● Task to complete
Scan the data below for the string "Continue". Copy every line where it appears.

"""

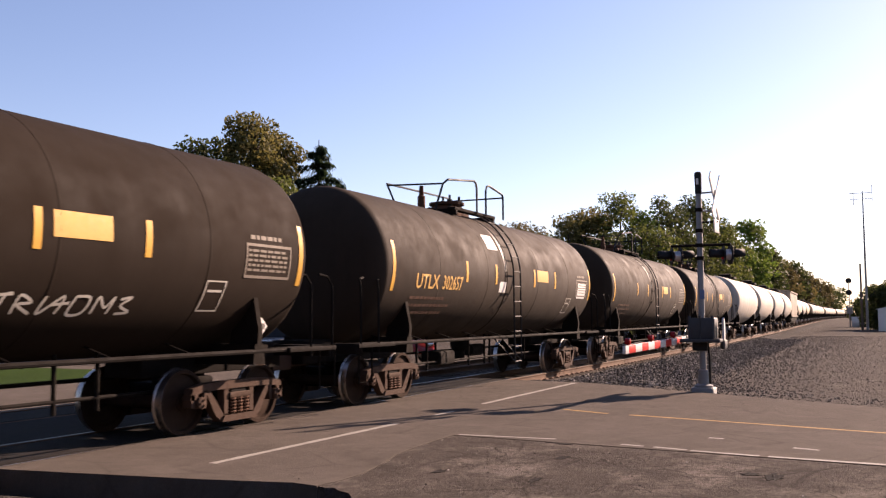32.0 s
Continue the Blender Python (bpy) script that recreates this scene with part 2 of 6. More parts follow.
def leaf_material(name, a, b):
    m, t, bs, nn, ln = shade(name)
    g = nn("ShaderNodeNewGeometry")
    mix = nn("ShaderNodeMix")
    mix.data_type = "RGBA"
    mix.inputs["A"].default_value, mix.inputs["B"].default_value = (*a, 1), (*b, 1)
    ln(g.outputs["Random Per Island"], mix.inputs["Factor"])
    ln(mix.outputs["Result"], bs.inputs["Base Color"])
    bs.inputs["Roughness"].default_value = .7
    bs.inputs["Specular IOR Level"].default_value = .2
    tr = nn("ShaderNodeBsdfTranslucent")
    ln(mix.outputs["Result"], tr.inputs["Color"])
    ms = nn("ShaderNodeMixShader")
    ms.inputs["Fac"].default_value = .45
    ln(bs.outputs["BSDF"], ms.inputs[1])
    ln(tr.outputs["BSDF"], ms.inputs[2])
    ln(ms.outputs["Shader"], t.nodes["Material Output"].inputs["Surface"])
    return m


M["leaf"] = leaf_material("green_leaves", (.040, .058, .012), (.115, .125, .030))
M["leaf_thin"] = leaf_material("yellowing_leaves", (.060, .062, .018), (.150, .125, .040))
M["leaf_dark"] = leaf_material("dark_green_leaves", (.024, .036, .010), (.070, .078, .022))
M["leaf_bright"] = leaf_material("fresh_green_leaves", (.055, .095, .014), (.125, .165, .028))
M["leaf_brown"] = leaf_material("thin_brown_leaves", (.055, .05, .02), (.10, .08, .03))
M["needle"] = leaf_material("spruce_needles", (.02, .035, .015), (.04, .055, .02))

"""
"""

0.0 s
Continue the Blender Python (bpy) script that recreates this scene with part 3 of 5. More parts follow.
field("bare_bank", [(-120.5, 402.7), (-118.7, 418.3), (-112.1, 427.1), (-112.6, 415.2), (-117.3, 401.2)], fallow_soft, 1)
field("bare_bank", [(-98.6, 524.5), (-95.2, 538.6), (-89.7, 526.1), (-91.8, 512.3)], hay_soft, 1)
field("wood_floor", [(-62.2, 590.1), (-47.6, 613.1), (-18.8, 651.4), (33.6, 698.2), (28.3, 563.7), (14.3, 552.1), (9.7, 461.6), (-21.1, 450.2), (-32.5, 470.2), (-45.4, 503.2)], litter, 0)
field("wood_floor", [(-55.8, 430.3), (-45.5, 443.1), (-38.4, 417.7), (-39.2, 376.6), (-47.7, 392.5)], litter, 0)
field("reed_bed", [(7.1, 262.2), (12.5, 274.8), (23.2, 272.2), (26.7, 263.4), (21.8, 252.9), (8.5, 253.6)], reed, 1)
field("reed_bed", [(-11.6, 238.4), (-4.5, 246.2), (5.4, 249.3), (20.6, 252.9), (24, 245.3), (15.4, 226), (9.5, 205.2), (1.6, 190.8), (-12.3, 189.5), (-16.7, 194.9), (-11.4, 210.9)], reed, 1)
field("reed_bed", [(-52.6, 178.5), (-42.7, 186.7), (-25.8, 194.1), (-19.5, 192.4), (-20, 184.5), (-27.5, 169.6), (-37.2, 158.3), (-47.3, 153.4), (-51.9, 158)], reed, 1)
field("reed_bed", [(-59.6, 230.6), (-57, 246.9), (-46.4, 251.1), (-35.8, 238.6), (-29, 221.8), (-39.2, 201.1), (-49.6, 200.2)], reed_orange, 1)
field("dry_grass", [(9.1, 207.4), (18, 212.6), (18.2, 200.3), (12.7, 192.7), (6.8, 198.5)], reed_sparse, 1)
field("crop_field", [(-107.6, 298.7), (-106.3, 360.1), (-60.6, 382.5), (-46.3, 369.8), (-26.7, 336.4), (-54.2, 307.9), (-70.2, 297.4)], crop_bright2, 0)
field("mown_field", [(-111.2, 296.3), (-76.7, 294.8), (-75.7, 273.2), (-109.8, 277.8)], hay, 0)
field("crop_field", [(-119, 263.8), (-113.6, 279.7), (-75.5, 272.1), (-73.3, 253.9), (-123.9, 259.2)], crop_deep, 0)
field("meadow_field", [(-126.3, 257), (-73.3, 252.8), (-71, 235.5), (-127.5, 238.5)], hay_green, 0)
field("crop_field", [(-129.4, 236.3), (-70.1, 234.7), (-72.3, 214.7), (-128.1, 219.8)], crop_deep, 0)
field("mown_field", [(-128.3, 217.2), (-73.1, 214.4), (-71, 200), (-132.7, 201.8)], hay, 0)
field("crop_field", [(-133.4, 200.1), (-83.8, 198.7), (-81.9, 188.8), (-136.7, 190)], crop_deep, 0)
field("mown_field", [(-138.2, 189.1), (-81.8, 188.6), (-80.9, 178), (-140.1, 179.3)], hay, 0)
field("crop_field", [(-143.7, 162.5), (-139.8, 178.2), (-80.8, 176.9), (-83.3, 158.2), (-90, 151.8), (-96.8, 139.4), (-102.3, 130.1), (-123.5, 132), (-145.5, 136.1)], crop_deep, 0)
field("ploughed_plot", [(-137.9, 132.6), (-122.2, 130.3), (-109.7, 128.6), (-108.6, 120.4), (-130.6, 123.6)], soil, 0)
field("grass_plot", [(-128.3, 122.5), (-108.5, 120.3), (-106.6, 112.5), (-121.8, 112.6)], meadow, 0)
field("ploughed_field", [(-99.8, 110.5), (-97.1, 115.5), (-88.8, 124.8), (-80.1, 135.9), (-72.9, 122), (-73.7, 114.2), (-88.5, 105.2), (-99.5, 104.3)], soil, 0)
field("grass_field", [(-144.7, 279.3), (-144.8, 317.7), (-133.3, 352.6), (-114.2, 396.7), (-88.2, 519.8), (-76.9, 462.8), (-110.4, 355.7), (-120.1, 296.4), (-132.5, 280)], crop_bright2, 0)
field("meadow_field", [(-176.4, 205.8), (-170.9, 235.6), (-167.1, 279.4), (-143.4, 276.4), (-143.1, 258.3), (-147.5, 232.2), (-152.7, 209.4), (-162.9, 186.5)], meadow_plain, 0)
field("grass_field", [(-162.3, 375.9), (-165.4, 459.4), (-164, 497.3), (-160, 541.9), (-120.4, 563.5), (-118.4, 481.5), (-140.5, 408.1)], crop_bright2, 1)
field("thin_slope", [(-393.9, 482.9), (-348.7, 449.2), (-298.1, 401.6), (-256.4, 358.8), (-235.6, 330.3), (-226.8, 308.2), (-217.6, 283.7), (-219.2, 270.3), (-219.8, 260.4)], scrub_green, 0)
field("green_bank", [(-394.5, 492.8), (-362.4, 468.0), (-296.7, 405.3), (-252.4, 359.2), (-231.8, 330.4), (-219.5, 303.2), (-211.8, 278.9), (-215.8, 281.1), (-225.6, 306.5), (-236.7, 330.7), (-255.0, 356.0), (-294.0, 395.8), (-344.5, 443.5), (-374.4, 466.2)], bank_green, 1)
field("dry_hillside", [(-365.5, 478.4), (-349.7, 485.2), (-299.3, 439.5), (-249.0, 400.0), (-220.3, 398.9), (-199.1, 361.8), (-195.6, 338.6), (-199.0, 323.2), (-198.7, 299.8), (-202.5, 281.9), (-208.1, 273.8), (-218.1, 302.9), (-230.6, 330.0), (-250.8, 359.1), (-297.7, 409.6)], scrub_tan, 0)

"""

● Solution to the problem
Continue the Blender Python (bpy) script that recreates this scene with part 2 of 6. More parts follow.
Continue the Blender Python (bpy) script that recreates this scene with part 3 of 5. More parts follow.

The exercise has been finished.